* PROBLEM TO WORK ON
Find the string "follow" and gather every line that holds it.

* PROVIDED MATERIAL
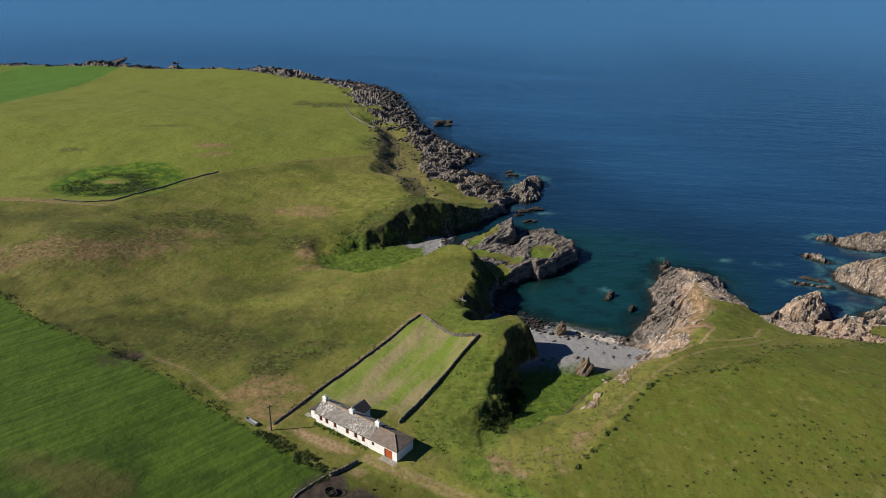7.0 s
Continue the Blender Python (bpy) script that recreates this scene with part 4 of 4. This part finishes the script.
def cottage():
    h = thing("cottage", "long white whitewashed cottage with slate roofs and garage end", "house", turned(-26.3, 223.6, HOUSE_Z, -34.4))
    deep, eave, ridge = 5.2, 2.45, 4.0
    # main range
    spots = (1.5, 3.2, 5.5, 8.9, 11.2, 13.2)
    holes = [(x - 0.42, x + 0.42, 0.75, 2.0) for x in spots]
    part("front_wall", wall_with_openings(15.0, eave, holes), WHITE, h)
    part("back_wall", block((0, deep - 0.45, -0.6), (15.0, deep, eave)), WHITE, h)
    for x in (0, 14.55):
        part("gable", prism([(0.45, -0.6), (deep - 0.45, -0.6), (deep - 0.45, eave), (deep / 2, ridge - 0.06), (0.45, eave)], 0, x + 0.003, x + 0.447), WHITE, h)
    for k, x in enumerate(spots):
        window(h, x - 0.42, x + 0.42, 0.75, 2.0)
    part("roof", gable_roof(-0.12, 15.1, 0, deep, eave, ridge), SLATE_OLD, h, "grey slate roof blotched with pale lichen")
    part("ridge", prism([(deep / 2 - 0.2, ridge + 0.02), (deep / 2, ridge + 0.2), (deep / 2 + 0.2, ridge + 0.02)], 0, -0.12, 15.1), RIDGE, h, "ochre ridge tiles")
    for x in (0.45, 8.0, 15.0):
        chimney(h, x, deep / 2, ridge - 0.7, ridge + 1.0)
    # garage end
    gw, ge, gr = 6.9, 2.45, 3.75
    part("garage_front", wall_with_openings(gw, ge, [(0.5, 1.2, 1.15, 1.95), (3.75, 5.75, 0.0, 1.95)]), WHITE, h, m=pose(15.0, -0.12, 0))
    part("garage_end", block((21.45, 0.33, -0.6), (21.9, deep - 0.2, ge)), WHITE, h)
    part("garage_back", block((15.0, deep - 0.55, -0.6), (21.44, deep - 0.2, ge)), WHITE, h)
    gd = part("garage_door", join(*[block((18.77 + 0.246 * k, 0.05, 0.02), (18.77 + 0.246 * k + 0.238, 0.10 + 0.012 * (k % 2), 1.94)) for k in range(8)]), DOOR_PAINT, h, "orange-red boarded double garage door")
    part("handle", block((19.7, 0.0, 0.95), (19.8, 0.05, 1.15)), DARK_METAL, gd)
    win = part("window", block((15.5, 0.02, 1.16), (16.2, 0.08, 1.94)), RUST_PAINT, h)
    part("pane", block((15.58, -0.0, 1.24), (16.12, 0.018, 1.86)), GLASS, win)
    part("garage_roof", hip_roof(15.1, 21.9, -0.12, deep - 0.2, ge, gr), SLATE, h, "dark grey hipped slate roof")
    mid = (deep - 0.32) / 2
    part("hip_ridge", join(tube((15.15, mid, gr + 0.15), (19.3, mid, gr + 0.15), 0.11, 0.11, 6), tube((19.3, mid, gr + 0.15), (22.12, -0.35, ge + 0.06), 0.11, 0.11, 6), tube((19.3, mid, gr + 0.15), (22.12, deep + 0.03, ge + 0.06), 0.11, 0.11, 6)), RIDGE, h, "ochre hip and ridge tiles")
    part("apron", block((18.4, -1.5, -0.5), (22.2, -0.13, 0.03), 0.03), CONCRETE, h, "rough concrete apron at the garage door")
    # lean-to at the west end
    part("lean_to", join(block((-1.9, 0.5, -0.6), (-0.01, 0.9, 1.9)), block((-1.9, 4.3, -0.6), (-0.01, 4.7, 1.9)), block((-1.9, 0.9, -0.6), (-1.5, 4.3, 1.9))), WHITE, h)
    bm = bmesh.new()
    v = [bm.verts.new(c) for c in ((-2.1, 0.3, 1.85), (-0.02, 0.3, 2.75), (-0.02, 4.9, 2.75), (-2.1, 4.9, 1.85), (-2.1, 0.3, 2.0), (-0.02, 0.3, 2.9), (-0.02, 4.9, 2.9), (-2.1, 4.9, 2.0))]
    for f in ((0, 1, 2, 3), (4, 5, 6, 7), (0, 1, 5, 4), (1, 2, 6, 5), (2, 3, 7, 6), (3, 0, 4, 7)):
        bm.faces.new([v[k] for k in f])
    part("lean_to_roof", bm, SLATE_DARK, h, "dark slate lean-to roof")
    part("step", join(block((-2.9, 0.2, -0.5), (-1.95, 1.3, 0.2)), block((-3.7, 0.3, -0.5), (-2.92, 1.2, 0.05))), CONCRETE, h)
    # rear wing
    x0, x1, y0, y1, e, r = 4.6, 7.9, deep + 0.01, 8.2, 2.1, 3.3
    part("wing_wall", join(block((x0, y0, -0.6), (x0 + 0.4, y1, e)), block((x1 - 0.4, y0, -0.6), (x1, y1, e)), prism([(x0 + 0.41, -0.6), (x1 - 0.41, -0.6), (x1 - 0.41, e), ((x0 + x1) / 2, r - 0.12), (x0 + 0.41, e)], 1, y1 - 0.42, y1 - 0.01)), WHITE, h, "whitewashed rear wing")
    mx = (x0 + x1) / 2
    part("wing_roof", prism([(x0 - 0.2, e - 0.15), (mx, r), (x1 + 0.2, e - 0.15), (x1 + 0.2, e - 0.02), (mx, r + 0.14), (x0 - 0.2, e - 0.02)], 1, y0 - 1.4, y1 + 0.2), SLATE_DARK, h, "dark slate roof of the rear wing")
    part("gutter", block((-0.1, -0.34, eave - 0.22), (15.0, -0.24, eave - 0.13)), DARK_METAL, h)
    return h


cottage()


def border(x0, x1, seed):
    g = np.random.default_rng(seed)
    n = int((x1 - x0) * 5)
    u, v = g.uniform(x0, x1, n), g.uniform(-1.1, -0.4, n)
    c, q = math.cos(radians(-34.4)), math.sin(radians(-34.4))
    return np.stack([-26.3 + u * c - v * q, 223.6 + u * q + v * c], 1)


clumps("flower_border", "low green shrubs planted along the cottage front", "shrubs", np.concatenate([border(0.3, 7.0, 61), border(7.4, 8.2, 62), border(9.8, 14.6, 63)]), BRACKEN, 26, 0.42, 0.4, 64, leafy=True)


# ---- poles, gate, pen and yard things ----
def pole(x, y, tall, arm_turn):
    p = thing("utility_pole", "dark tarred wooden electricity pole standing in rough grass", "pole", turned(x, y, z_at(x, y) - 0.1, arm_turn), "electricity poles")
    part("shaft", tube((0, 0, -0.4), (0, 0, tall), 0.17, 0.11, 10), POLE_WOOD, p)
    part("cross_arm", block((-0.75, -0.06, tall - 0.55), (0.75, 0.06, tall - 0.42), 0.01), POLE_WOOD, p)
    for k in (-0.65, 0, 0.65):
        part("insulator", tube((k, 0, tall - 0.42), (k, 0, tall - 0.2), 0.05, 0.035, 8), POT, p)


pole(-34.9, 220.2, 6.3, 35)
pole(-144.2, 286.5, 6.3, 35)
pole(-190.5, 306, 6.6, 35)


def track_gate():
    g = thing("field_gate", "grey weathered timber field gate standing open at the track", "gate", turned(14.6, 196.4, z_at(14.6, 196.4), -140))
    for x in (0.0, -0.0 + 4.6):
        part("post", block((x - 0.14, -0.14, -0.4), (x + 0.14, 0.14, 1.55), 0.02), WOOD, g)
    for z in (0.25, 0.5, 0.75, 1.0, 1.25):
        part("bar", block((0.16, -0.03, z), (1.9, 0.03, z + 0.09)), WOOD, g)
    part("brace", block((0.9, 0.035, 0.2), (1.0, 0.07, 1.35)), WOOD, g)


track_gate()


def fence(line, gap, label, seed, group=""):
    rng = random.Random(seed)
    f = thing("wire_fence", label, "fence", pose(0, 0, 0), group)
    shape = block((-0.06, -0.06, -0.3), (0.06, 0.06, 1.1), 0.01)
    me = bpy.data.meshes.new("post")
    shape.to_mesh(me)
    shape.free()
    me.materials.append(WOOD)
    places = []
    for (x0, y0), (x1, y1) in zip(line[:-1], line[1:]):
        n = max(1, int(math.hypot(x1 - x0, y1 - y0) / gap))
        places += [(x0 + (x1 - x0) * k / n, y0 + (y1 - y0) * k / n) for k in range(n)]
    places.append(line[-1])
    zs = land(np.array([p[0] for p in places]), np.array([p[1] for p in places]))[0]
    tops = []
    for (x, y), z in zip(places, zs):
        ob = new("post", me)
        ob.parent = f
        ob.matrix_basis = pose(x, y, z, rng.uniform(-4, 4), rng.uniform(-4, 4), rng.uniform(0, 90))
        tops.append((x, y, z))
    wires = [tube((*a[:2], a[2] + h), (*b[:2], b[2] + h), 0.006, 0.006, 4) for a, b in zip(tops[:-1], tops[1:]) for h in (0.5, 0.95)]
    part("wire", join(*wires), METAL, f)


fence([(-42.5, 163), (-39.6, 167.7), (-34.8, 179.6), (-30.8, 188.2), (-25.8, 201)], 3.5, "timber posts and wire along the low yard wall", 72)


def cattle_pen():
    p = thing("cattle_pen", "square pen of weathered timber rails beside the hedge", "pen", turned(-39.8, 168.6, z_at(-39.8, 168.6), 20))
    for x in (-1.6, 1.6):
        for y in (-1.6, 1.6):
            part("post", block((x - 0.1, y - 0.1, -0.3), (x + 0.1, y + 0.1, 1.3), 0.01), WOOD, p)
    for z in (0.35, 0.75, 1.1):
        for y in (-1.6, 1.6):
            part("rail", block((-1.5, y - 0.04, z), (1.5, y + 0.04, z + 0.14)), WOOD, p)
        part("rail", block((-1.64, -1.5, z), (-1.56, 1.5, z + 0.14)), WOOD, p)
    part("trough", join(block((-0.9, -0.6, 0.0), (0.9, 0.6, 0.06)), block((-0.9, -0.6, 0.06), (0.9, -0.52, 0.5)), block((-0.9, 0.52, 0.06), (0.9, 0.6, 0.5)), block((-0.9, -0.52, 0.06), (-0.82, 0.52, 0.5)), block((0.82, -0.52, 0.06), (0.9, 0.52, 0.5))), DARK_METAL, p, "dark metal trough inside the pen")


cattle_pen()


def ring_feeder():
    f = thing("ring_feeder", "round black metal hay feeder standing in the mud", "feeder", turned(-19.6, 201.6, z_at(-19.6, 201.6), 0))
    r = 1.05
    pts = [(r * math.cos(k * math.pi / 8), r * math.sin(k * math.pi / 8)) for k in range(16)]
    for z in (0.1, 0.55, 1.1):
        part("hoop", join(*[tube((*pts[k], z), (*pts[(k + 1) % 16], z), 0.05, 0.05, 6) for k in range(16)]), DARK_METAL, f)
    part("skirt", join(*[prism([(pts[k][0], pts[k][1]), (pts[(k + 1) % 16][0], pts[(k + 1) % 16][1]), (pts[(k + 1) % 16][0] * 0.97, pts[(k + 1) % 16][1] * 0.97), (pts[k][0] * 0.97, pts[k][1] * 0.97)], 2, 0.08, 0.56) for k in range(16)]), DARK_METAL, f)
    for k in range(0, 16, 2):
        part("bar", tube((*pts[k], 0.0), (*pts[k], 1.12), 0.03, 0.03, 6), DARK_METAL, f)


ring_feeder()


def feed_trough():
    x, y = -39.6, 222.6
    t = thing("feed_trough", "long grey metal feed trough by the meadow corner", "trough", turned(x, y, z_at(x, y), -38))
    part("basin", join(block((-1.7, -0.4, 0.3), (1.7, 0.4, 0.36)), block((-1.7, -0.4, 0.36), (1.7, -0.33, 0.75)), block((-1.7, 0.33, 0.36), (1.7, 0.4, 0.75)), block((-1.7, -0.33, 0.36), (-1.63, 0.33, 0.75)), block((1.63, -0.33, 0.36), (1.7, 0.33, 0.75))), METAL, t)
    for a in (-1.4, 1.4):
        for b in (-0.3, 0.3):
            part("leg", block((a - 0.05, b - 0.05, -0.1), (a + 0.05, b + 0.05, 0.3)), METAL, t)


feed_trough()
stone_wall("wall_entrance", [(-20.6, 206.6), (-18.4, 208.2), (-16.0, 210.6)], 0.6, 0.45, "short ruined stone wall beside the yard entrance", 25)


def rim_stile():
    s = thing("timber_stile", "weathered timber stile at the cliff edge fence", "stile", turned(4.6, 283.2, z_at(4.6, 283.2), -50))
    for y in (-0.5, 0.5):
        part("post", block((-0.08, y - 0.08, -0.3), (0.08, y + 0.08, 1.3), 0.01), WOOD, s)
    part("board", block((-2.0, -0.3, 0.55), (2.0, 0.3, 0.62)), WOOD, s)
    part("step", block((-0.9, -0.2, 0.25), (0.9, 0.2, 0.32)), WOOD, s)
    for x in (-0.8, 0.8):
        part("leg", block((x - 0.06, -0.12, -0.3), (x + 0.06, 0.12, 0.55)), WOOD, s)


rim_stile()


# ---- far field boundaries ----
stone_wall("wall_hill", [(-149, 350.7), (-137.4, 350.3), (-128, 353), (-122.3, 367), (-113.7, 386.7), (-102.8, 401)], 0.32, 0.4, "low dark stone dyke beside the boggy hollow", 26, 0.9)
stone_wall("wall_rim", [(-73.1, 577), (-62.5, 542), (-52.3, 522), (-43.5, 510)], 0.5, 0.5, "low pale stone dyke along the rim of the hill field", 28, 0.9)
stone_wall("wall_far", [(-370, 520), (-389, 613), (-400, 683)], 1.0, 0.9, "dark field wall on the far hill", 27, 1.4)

* * *

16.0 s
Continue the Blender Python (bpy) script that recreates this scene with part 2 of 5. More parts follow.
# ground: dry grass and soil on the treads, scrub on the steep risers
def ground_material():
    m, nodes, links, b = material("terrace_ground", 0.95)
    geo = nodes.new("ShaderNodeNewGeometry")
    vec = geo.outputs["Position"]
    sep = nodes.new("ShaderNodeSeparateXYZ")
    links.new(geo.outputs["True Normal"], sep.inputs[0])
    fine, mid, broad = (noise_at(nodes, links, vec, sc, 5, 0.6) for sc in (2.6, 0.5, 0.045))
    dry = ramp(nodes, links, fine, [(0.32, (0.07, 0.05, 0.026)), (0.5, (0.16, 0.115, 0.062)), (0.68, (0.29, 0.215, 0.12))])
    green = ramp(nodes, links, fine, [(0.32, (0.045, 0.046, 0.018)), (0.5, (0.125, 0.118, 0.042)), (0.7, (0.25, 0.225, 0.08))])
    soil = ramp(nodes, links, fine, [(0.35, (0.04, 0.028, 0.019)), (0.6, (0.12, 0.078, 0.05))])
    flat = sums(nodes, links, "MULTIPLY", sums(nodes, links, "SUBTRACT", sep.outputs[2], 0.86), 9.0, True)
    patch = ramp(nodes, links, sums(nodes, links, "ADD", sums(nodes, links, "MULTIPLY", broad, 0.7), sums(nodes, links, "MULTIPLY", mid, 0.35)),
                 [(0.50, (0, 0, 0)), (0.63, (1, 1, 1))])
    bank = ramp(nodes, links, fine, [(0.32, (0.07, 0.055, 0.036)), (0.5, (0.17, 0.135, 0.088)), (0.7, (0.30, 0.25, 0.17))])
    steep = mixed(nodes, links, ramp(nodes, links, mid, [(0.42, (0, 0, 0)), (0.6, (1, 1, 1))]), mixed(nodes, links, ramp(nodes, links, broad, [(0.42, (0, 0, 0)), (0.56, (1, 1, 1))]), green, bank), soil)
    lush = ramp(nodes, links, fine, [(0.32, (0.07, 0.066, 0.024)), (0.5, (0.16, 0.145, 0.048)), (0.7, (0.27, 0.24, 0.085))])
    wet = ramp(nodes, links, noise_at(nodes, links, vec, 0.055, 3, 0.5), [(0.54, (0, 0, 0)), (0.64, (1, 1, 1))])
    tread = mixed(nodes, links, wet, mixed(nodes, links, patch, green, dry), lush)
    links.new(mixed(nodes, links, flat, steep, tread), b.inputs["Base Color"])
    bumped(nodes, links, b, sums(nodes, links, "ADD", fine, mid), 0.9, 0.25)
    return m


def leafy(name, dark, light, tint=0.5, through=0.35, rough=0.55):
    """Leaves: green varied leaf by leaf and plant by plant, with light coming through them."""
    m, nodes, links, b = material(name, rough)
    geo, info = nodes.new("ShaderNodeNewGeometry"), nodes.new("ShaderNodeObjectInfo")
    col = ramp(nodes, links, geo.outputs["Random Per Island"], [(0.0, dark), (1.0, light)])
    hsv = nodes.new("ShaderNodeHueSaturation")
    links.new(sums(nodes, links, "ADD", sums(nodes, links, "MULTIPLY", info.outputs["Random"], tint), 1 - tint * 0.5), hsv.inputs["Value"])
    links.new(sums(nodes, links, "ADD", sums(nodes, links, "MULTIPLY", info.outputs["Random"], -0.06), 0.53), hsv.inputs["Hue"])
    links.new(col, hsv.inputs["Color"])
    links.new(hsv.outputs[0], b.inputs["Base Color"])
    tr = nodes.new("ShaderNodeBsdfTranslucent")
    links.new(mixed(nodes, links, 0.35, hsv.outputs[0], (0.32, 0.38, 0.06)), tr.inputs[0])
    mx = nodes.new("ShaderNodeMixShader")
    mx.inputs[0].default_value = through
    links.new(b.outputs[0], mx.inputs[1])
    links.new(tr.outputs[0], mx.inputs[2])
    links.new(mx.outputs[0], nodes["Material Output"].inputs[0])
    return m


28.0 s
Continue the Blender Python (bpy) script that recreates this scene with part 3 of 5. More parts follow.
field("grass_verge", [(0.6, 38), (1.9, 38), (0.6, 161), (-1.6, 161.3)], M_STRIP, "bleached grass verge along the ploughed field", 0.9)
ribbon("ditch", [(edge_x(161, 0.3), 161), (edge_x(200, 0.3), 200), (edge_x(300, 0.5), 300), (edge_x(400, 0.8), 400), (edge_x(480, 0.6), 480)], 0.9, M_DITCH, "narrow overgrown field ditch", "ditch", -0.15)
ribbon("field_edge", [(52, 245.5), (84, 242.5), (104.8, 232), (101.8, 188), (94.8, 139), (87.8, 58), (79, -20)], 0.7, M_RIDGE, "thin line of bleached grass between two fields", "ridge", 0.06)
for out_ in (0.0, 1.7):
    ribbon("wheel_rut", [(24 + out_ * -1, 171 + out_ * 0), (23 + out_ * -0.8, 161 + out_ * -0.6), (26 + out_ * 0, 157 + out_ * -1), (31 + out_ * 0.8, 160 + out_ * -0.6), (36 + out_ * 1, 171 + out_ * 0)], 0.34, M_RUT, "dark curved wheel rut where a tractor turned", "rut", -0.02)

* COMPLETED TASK
Continue the Blender Python (bpy) script that recreates this scene with part 2 of 5. More parts follow.
Continue the Blender Python (bpy) script that recreates this scene with part 3 of 5. More parts follow.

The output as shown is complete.